If you love wine and want to collect and age them, then a wine cellar is a necessity. Wine is alive and it responds to its environment. In fact, a wine's surroundings will determine its ideal maturity date and will also impact its character when it's consumed. There are four key elements that must be controlled for proper long-term wine storage: temperature, humidity, light and vibration.
This is an important long-term storage factor. Temperature levels in a wine cellar must be cool and constant. The generally accepted temperature for storing wine is 55°F, although a range of 50° to 60°F is considered acceptable. White wines prefer it as cool as 45°F. In general, higher temperatures make wines age faster, while cooler temperatures slow the aging process. Higher temperatures may also cause alcohol separation. When temperatures become too low, however, deposits or other suspensions may develop in the wine.

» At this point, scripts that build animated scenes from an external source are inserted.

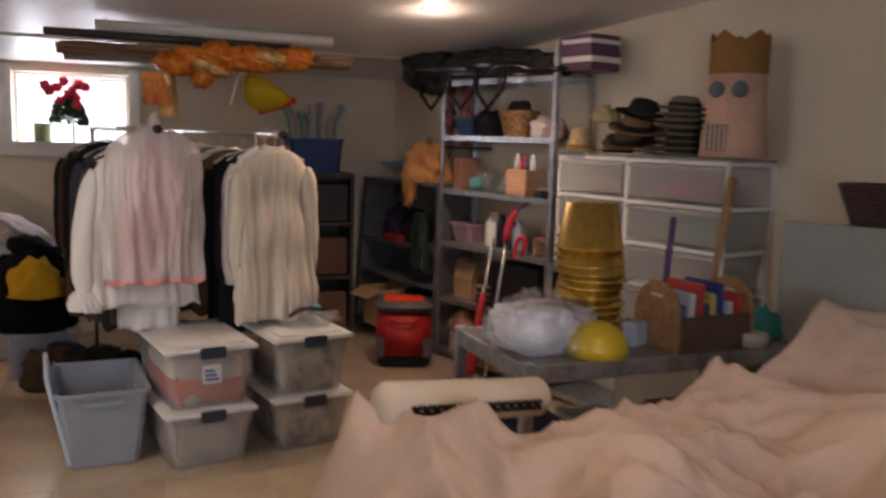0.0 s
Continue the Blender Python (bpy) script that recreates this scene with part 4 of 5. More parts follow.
carton(on_shelf(0.66, 0.06, 0.05), 0.25, 0.22, 0.22, "small brown carton on the lowest shelf")
# on and in the grey steel shelf
storage_box("blue_lid_box", on_shelf(-0.72, 1.27), "clear box with blue lid of small parts", 0.32, 0.22, 0.13, CLEAR, plastic(0.2, 0.3, 0.45), cloth(0.35, 0.3, 0.2))
solid("orange_fringe_cloth", lump(0.18, 0.14, 0.2, 0.55, 3, 61, 22, True, None, on_shelf(-0.25, 1.27, 0.05)), cloth(0.6, 0.28, 0.11), "crumpled orange fringe cloth on a shelf", "cloth", smooth=True)
solid("orange_fringe_tail", lump(0.07, 0.04, 0.17, 0.5, 4, 62, 16, False, None, on_shelf(-0.36, 1.05, -0.04)), cloth(0.6, 0.28, 0.11), "orange fringe end hanging off the shelf", "cloth", smooth=True)
for u, c in ((-0.8, (0.04, 0.03, 0.06)), (-0.55, (0.02, 0.02, 0.03))):
    solid("dark_prop", lump(0.14, 0.1, 0.18, 0.4, 3, 63 + u, 14, True, None, on_shelf(u, 0.78)), cloth(*c), "dark costume props in a shelf", "props", "dark props", smooth=True)
solid("red_case", bx(-0.09, 0.09, -0.05, 0.05, 0, 0.05, 0.008, None, on_shelf(-0.66, 0.78, 0.03)), plastic(0.35, 0.02, 0.02), "small red plastic case", "case")
g = thing("sequin_drape", on_shelf(-0.22, 0.62, -0.03), "dark green sequined net hanging at the shelf", "drape")
part("net", drape(0.2, 0.42, 0.05, 0.22, 7, 2.2, top=0.42), material("sequins", (0.03, 0.06, 0.04), 0.3, 0.4, vary=0.8, scale=60, fine=200, bump=0.8), g, "", True)
carton(on_shelf(-0.72, 0.1, -0.02), 0.3, 0.24, 0.3, "open brown carton beside the cooler")
solid("black_crate", bx(-0.2, 0.2, -0.12, 0.12, 0, 0.3, 0.01, None, on_shelf(-0.3, 0.1)), BLACK, "black crate low in the shelf", "crate")
# red cooler bag
g = thing("red_cooler_bag", pose(3.42, 5.43, 0, 0, 0, -16), "red soft cooler bag with orange lid pocket and grey trim", "cooler bag")
REDB, GREYB = cloth(0.42, 0.015, 0.015, 0.6), cloth(0.1, 0.1, 0.1, 0.6)
part("body", bx(-0.19, 0.19, -0.15, 0.15, 0.06, 0.40, 0.035), REDB, g, "", True)
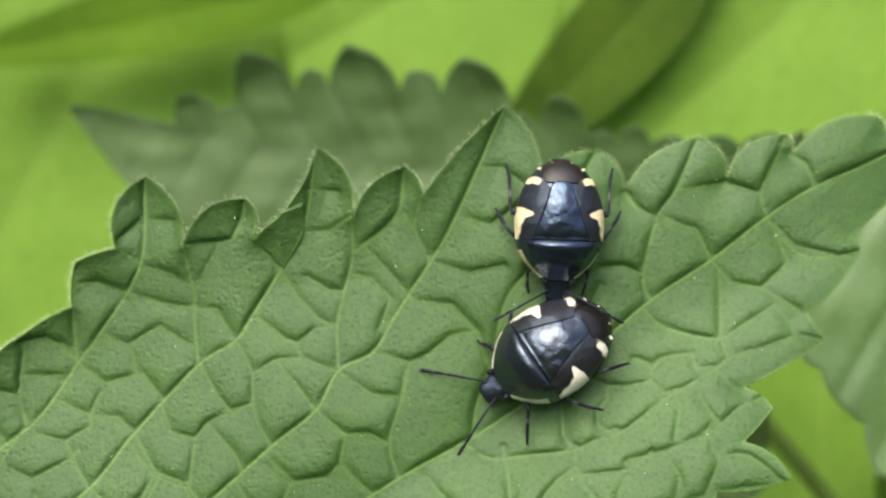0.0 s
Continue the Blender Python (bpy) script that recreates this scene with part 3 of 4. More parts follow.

More important than a cool temperature, however, is an even temperature. Sudden or wide fluctuations in a wine's temperature will interrupt the proper aging process. Temperature variations not only shrink and swell the cork, but they may also directly affect the organic components in the wine. Gradual fluctuations of up to 10°F between seasons will not likely damage your wine but more frequent fluctuations of this magnitude will negatively affect the aging process.
For long-term wine storage, a relative humidity of about 65% at approximately 55°F is ideal, however, a range between 60% and 80% is acceptable. Wine is stored on its side so that the wine is in contact with the cork at all times, keeping the cork moist and ensuring a good seal with the bottle.
Lower humidity levels will dry the air-side of the cork, allowing for air leakage or capillary pull action of the wine toward the dry side. This allows oxygen to come in contact with the wine, causing immediate aging.
High humidity levels will not harm the wine. In fact, to a true oenephile, a moldy wine bottle is an indication that the wine has been stored properly for long-term storage. Cardboard boxes will not survive in cellars with high humidity levels, and should therefore be removed from the cellar. These boxes will become soggy and structurally unsound, thus putting your wine at risk when you try to move it.
Ultraviolet light causes premature aging of wines. While wine in clear bottles is most susceptible, wine in dark bottles can be affected as well. Ultraviolet light breaks down some of the complex components and may even produce unpleasant aromas. That's why wine should never be exposed to sunlight for long periods.
Sparkling wines are the most sensitive to light and should be stored in the darkest part of your cellar. Incandescent or sodium vapor lighting are generally better for your cellar than fluorescent light sources, however, as long as light exposure is infrequent, it won't have a negative impact on your collection. Avoid sunlight.
While generally not a problem in residential wine cellars, excessive vibration can disturb a wine's sediment balance. Sediments are meant to fall out of wine and vibration could reintroduce them back into liquid form. Wine should therefore be stored away from vibrations caused by cooling systems or other equipment.
Wine should always be stored away from strong smelling compounds and foods. These odors can penetrate a weak cork and eventually change a wine's character. So don't store your wine in the same closet as fresh garlic!
In general, a temperature of 50° F to 60° F and a Relative Humidity of 60% to 70% are ideal for long-term wine storage. A cool temperature slows the aging process, while high humidity helps to swell the cork, which minimizes oxidation. (Oxidation occurs when air reaches the wine.) Ultraviolet light exposure should be kept to a minimum.
Cool, damp basements or a specially designed wine storage unit are the best ways to achieve these ideal conditions, but even a cool, dark interior closet makes a good place to store wine. If possible, avoid storing wine on a counter in a kitchen, where temperatures can fluctuate dramatically from cooking. And wherever you plan to store your wine, monitor the temperature over a few days first to check it's a good place.